┌──

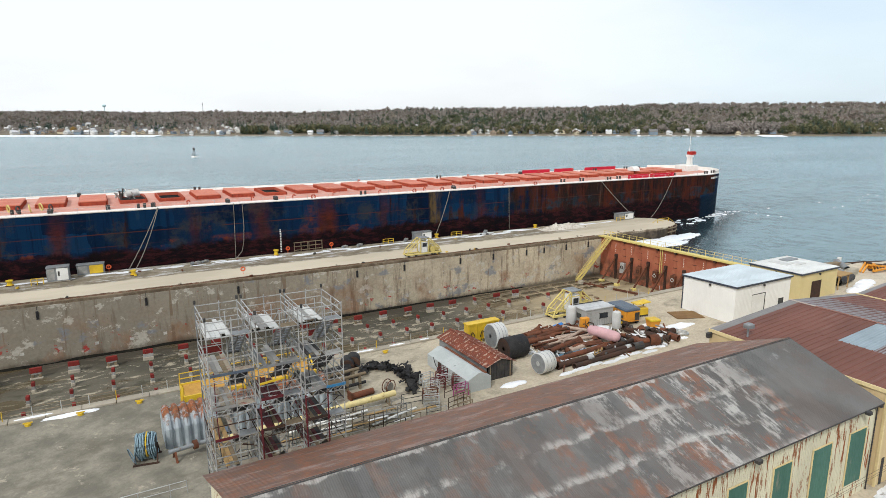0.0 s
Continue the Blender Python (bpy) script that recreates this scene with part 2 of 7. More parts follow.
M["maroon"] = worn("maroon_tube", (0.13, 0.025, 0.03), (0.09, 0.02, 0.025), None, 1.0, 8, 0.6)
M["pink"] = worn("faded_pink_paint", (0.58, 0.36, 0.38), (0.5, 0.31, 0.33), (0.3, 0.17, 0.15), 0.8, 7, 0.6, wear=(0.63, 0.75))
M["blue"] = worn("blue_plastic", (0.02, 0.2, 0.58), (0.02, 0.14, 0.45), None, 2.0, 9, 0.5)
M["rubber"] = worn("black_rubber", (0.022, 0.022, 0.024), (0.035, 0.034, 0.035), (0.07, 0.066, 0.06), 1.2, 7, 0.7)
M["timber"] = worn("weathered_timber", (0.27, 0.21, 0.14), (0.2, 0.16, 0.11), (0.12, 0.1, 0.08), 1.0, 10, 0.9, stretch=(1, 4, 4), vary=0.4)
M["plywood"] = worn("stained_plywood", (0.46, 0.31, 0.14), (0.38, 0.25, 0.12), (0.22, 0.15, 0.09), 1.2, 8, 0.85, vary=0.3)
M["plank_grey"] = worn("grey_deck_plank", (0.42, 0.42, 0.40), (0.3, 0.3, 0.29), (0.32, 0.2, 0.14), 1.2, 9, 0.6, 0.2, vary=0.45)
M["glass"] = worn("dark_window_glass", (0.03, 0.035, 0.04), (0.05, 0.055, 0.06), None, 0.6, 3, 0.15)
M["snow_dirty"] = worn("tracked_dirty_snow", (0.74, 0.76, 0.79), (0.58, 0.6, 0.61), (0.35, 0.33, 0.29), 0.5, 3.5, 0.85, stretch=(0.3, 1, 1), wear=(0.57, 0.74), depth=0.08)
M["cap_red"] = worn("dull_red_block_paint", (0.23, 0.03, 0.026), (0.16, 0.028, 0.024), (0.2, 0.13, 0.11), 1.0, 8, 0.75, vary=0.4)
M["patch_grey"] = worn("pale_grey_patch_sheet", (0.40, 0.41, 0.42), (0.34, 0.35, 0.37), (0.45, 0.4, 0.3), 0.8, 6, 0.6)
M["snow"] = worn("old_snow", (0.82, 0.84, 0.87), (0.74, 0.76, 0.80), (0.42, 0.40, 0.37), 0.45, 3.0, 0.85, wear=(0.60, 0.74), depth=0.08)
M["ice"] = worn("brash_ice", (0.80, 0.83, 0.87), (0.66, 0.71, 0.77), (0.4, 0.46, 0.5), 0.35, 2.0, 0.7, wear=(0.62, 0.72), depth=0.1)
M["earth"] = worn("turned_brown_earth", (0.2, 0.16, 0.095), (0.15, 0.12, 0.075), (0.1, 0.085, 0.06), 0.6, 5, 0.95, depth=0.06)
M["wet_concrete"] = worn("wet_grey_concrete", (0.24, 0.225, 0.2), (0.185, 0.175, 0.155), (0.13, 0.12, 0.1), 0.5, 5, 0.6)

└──
┌──

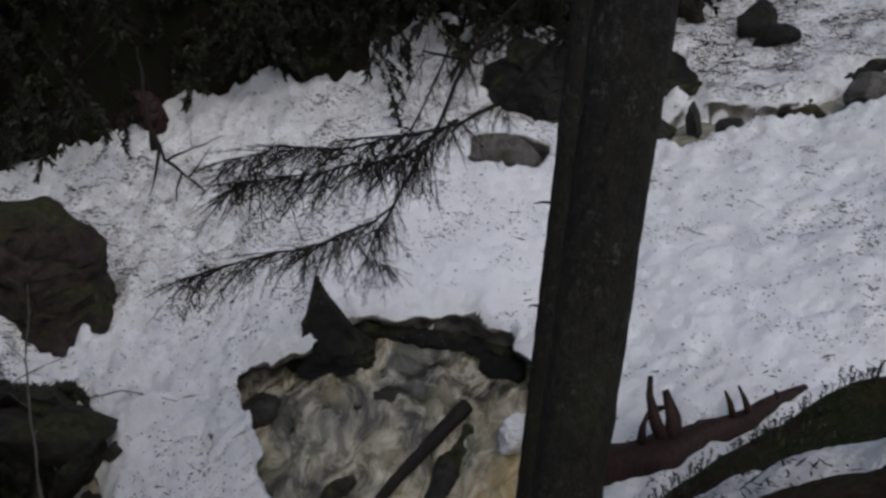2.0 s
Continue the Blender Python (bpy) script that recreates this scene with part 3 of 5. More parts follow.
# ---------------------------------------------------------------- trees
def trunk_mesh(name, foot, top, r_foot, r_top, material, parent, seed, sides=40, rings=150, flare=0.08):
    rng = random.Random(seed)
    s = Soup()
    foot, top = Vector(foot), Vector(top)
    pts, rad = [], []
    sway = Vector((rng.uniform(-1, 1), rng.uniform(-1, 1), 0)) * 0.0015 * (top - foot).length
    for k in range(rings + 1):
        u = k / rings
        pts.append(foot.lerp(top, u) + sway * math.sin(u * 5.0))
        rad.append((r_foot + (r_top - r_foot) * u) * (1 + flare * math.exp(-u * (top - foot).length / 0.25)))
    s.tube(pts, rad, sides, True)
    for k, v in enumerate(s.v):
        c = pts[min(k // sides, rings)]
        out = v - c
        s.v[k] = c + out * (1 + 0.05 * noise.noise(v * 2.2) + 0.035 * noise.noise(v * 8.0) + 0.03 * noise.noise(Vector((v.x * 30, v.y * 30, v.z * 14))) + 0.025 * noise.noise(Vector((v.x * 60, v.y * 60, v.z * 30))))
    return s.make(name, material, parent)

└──

GIVEN PROBLEM - Start at the line with "7. More parts follow." and stop after the line with "0.5, 5, 0.6)". Repeat exactly the lines in that range.

TASK OUTPUT -
Continue the Blender Python (bpy) script that recreates this scene with part 2 of 7. More parts follow.
M["maroon"] = worn("maroon_tube", (0.13, 0.025, 0.03), (0.09, 0.02, 0.025), None, 1.0, 8, 0.6)
M["pink"] = worn("faded_pink_paint", (0.58, 0.36, 0.38), (0.5, 0.31, 0.33), (0.3, 0.17, 0.15), 0.8, 7, 0.6, wear=(0.63, 0.75))
M["blue"] = worn("blue_plastic", (0.02, 0.2, 0.58), (0.02, 0.14, 0.45), None, 2.0, 9, 0.5)
M["rubber"] = worn("black_rubber", (0.022, 0.022, 0.024), (0.035, 0.034, 0.035), (0.07, 0.066, 0.06), 1.2, 7, 0.7)
M["timber"] = worn("weathered_timber", (0.27, 0.21, 0.14), (0.2, 0.16, 0.11), (0.12, 0.1, 0.08), 1.0, 10, 0.9, stretch=(1, 4, 4), vary=0.4)
M["plywood"] = worn("stained_plywood", (0.46, 0.31, 0.14), (0.38, 0.25, 0.12), (0.22, 0.15, 0.09), 1.2, 8, 0.85, vary=0.3)
M["plank_grey"] = worn("grey_deck_plank", (0.42, 0.42, 0.40), (0.3, 0.3, 0.29), (0.32, 0.2, 0.14), 1.2, 9, 0.6, 0.2, vary=0.45)
M["glass"] = worn("dark_window_glass", (0.03, 0.035, 0.04), (0.05, 0.055, 0.06), None, 0.6, 3, 0.15)
M["snow_dirty"] = worn("tracked_dirty_snow", (0.74, 0.76, 0.79), (0.58, 0.6, 0.61), (0.35, 0.33, 0.29), 0.5, 3.5, 0.85, stretch=(0.3, 1, 1), wear=(0.57, 0.74), depth=0.08)
M["cap_red"] = worn("dull_red_block_paint", (0.23, 0.03, 0.026), (0.16, 0.028, 0.024), (0.2, 0.13, 0.11), 1.0, 8, 0.75, vary=0.4)
M["patch_grey"] = worn("pale_grey_patch_sheet", (0.40, 0.41, 0.42), (0.34, 0.35, 0.37), (0.45, 0.4, 0.3), 0.8, 6, 0.6)
M["snow"] = worn("old_snow", (0.82, 0.84, 0.87), (0.74, 0.76, 0.80), (0.42, 0.40, 0.37), 0.45, 3.0, 0.85, wear=(0.60, 0.74), depth=0.08)
M["ice"] = worn("brash_ice", (0.80, 0.83, 0.87), (0.66, 0.71, 0.77), (0.4, 0.46, 0.5), 0.35, 2.0, 0.7, wear=(0.62, 0.72), depth=0.1)
M["earth"] = worn("turned_brown_earth", (0.2, 0.16, 0.095), (0.15, 0.12, 0.075), (0.1, 0.085, 0.06), 0.6, 5, 0.95, depth=0.06)
M["wet_concrete"] = worn("wet_grey_concrete", (0.24, 0.225, 0.2), (0.185, 0.175, 0.155), (0.13, 0.12, 0.1), 0.5, 5, 0.6)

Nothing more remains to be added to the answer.